Straw Dogs Revisited
Review by Gerald Levy
‘Progress and mass murder run in tandem,’ so writes John Gray in his short book, Straw Dogs: Thoughts on Humans and Other Animals, which is packed with such epigrams.
These sparkling gems are always thought-provoking, and it would appear that there is little that Gray does not know about. Certainly there is little he does not write about. After his book was published in 2003, it was nominated by several British intellectuals as the best book of the year, high praise indeed. Three years on, it is still selling well, so it might be worthwhile conducting a re-evaluation.
The best way to form an idea of the quality of Gray’s thinking is to look at how he deals with a few specific topics. So off we go.
Financial planning: ’ … we have no idea what the future will bring. None but the incorrigibly feckless any longer believe in taking the long term view. Saving is gambling, careers and pensions are high-level punts.’
This sort of statement could seriously damage your health. John Gray is Professor of Modern European Thought at the London School of Economics. There may be young people contemplating a career, or contributing to a pension fund, who will actually act on his advice.
Of course ships may sink, and planes may crash, but it does not follow from that that we should never set sail nor go to Heathrow. If we pay into a fund and things go well, we should get a moderate pension; if they go badly, our pension will be reduced. But if we do not pay into a fund at all, for certain we will have a poverty-stricken old age.
Jobs and class: ‘Industrialisation created the working class. Now it has made the working class obsolete … The middle class is a luxury capitalism can no longer afford.’
By the end of 2002, when Gray was writing, the UK employment level had been climbing for years and had reached a record 28 million. Not the strongest of empirical foundations for a prediction of catastrophe. By October 2005, another 800,000 jobs had been added.
Progress: Gray does not believe in progress. Fair enough. But to bolster up his position he writes: ‘Progress and mass murder run in tandem.’ I find this puzzling.
What progress is John Gray talking about, and which mass murders? Presumably among the mass murders that he has in mind are those by Stalin and Hitler. Take the thirty years from 1914 to 1945. They are not generally thought of as years when progress shone out over the world like the midday sun.
So presumably Gray would have to blame the excesses of the dictators on some good things that happened before 1914. Twenty five years previously Bismark had carried through one of the great reforms of the nineteenth century, a comprehensive social welfare system for Germany. Are we to understand that this went in tandem with the Holocaust?
Anyway, the truth is that bad things sometimes happen after good ones, but they are not necessarily caused by them. Richard was promoted on Monday and died in a train crash on Tuesday. The promotion did not cause him to be involved in the crash. We would not say that promotion and train crashes run in tandem.

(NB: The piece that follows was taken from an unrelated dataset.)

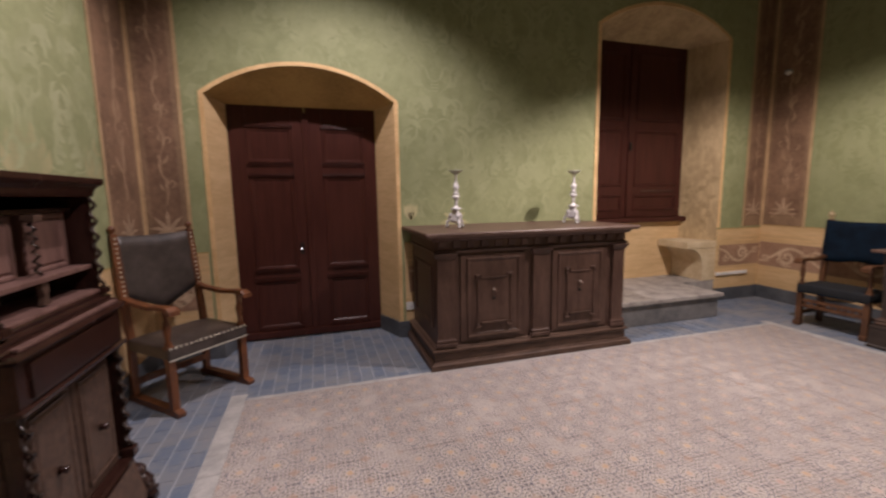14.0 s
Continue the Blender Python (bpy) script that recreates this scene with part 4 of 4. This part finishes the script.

Truth: ‘The worship of truth is a Christian cult’ writes Gray. I seem to remember that one of the Ten Commandments was that you should not bear false witness against your neighbour. If you list out the ten things that Christians were most strenuously encouraged to worship over the ages, I doubt if truth would figure, save as it appears in the those commandments. And even in non-Christian countries, people get sacked or sent to prison for telling lies.
Truth and Freedom: ‘Humanists believe that if we know the truth we will be free.’ I personally do not know anyone who would call himself a ‘humanist’, but leaving that aside, who today believes that if we know the truth we will be free? Free from what? From wars? From poverty? From crime? Of course, psychoanalysts used to think that if we knew the truth about ourselves we might be free of neuroses, but who believes this as a general proposition?
Gray says ‘Human knowledge is one thing, human well-being another.’ Of course he is right, but you have to go further than this. Knowledge of how to make penicillin did lead to human well-being. But the result of one group’s knowledge of how to make atom bombs was that another group ceased to exist.
Economics: Gray tells us that ‘Financial markets are moved by contagion and hysteria. Mesmer and Charcot are better guides to the new economy than Hayek or Keynes.’
Charcot, born in 1825, was a French neurologist. He used hypnosis largely for experimental purposes, to investigate what was then called ‘hysteria’.
Keynes was not only a great economist, he was also a great speculator and investor in the stock markets, using his own funds, the funds of friends, and the funds of King’s College, Cambridge. He believed that the stock market was a “casino”, guided by “animal spirit”. He wrote of “the mass psychology of ignorant speculators” and stated, “the stock market will be subject to waves of optimistic or pessimistic sentiment.” I would have thought that Gray would have relied on Keynes’ work as authority for his own views, rather than deem him inferior to a nineteenth century neurologist.
Tigers: Gray writes, ‘Even a caged tiger passes its life half out of time’. I think this means that even tigers sleep. With that I agree.
There are many good ideas in this book, ideas of enormous interest, but again and again they are taken to extremes, packaged into short, sharp sentences and made untenable, like an elastic band which is pulled until it snaps.
Gray is brilliant at producing startling epigrams, but the reason why startling epigrams are startling is generally because they are wrong.